To do>
Below are some records; work out how many of their lines contain "scene" and give the number only.

Raw records>
++++++++++

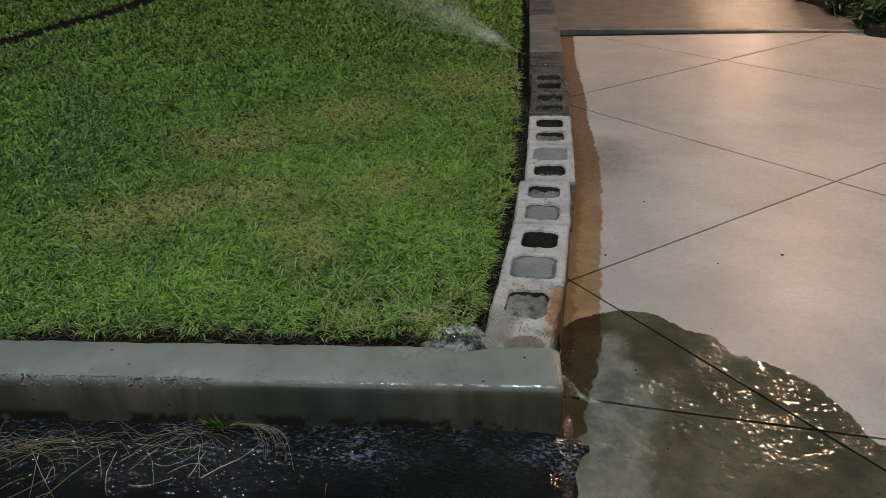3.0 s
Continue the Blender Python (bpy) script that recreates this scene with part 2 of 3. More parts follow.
def kerb_material():
    n = Nodes("wet_kerb_concrete")
    x, y, z = (n.node("ShaderNodeSeparateXYZ", i, {0: n.place()}) for i in range(3))
    col = n.mix(n.ramp(n.noise(4.5, 6, 0.65), 0.3, 0.7), (0.175, 0.188, 0.172), (0.245, 0.258, 0.238))
    col = n.mix(n.ramp(n.noise(30, 5, 0.7), 0.55, 0.75, 0, 0.4), col, (0.14, 0.145, 0.13))
    streak = n.noise(1.0, 5, 0.6, n.node("ShaderNodeMapping", 0, {0: n.place(), 3: (9, 9, 0.9)}))
    # Brown and green face, painted darker than the top to carry its shade.
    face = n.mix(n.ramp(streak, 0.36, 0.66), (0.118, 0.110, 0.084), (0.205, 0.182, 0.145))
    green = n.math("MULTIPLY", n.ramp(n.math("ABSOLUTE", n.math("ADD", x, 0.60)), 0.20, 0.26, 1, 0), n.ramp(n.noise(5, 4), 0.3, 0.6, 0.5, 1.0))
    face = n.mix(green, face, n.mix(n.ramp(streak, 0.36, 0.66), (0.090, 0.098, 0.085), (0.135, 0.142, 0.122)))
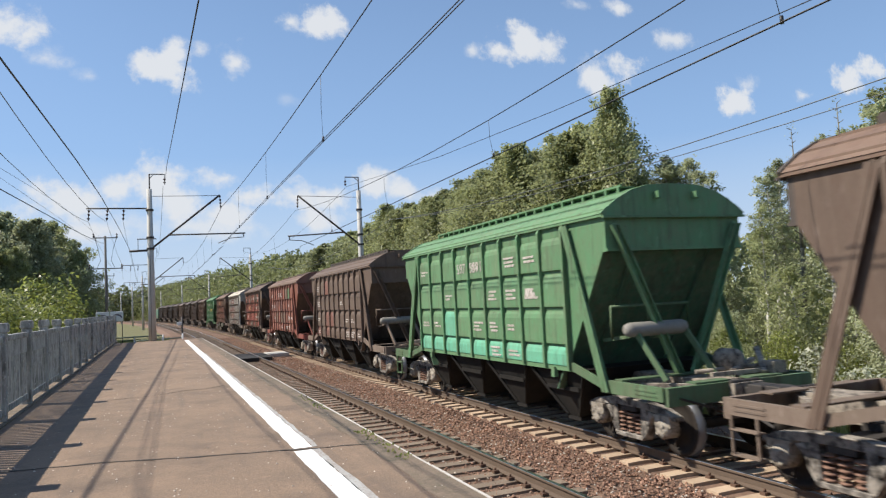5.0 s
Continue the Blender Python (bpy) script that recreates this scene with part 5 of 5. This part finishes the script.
    for s in np.arange(120, 420, 3.4):
        for o in (22, 27, 33):
            x, y, _ = on_line(s + rnd.uniform(-1.5, 1.5), o + rnd.uniform(-1.5, 1.5))
            far.append((x, y, G, 10.0 + min(s, 300) * 0.014 + rnd.uniform(-2.0, 1.6), rnd.uniform(2.4, 3.4)))
    far_forest("forest", far, "dark green mixed forest along the curve", M_LEAF_DARK, 5, 760, 0.29)
    far = []
    for i in range(240):
        a, d = rnd.uniform(-28, -0.8), rnd.uniform(330, 430)
        far.append((d * math.sin(radians(a)), d * math.cos(radians(a)), G, rnd.uniform(11, 16), rnd.uniform(3, 5)))
    far_forest("forest", far, "distant dark forest across the flat land", M_LEAF_DARK, 6, 200, 0.7)
    # broad trees and bushes on the village side
    for x, y, sc in ((-15.5, 92, 1.28), (-11.8, 96, 1.22), (-19.5, 90, 1.28), (-10.6, 104, 1.1), (-24, 94, 1.1), (-14, 86, 0.9), (-29, 92, 1.2), (-19, 80, 0.85), (-9.8, 99, 1.0), (-13.2, 90, 1.18), (-17.2, 95, 1.3), (-12.4, 101, 1.25), (-16.5, 84, 1.0), (-21.5, 86, 1.15), (-11.0, 88, 0.72), (-25, 84, 1.1)):
        plant_tree("tree", rnd.choice(willow), x, y, G, sc, "broad dark leafy tree beyond the fence", "trees behind the fence", 0.9)
    for x, y, sc in ((-8.2, 64, 2.5), (-10.2, 60, 2.0), (-6.4, 56, 1.9), (-5.6, 45, 1.5), (-6.2, 38, 1.5), (-9, 50, 1.9), (-11.5, 53, 1.6), (-6.0, 47, 0.85), (-7.5, 42, 1.0), (-9.2, 38, 1.2), (-6.4, 34, 0.8), (-13, 58, 1.9), (-8.4, 70, 1.7), (-7.5, 29, 0.9), (-6.6, 22, 0.8)):
        plant_tree("shrub", shrub[1] if rnd.random() < 0.75 else shrub[2], x, y, G, sc, "bright yellowish green bush behind the fence", "bushes behind the fence")


def build_grass():
    rs = np.random.RandomState(9)
    V, F = [], []

    def tuft(n, x0, x1, y0, y1, h, z):
        for i in range(n):
            x, y = rs.uniform(x0, x1), rs.uniform(y0, y1)
            a, b = rs.uniform(0, 6.28), rs.uniform(-0.5, 0.5, 2)
            k, hh, w = len(V), h * rs.uniform(0.5, 1.3), 0.02 + 0.02 * h
            V.extend([(x - w * math.cos(a), y - w * math.sin(a), z), (x + w * math.cos(a), y + w * math.sin(a), z), (x + b[0] * hh * 0.7, y + b[1] * hh * 0.7, z + hh)])
            F.append((k, k + 1, k + 2))
    tuft(24000, 12.4, 21, 5, 45, 0.55, -0.64)
    tuft(5000, 13, 20, 45, 100, 0.7, -0.64)
    tuft(15000, -9, 1.3, 49, 95, 0.5, -0.64)
    tuft(9000, -7, 1.3, 48, 66, 0.32, -0.64)
    tuft(70, 2.36, 2.54, 7.4, 9.4, 0.035, PLAT)
    tuft(60, 2.40, 2.54, 11.5, 14, 0.03, PLAT)
    tagged(new("grass", poly_mesh("grass", V, F, M_BLADE)), "uneven green and straw coloured grass blades", "grass", kind="stuff")


def build_sign_board(x, y):
    s = thing("sign_board", "white board with a dark arch, on two posts beyond the fence", "sign", "white boards", at=(x, y, -0.62))
    bm = bmesh.new()
    box(bm, -0.56, 0.56, -0.04, 0.04, 2.8, 3.72)
    part("board", bm, M_WHITE, s, bevel=0.02)
    bm = bmesh.new()
    arc = [(0.46 * math.cos(math.pi * i / 10), 3.12 + 0.36 * math.sin(math.pi * i / 10)) for i in range(11)]
    arc += [(0.34 * math.cos(math.pi * i / 10), 3.12 + 0.24 * math.sin(math.pi * i / 10)) for i in range(10, -1, -1)]
    for i in range(10):
        prism(bm, [arc[i], arc[i + 1], arc[20 - i], arc[21 - i]], "y", -0.055, -0.042)
    part("arch", bm, PAINT["navy"], s, "dark blue painted arch")
    for dx in (-0.45, 0.45):
        bm = bmesh.new()
        rod(bm, (dx, 0.06, 0), (dx, 0.06, 3.9), 0.04, n=8)
        part("post", bm, M_STEEL, s)


# ---- the place ----
build_ground()
build_platform()
build_crossing()
build_overhead()
build_utility_pole(-5.0, 86.0, -0.6, 12.0)
build_utility_pole(-8.5, 150.0, -0.6, 11.0)
build_train()
build_fence()
build_end_railing()
build_sign_board(-4.65, 74.0)
build_sign_board(-3.45, 74.0)
build_trees()
build_grass()
build_stones()
build_track(AX1, M_SLEEPER_DARK, "near railway track with oily concrete sleepers", M_RAILTOP)
build_track(AX2, M_SLEEPER, "far railway track with pale concrete sleepers", M_RAILTOP)
motions()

++++++++++

Answer for this exercise>
2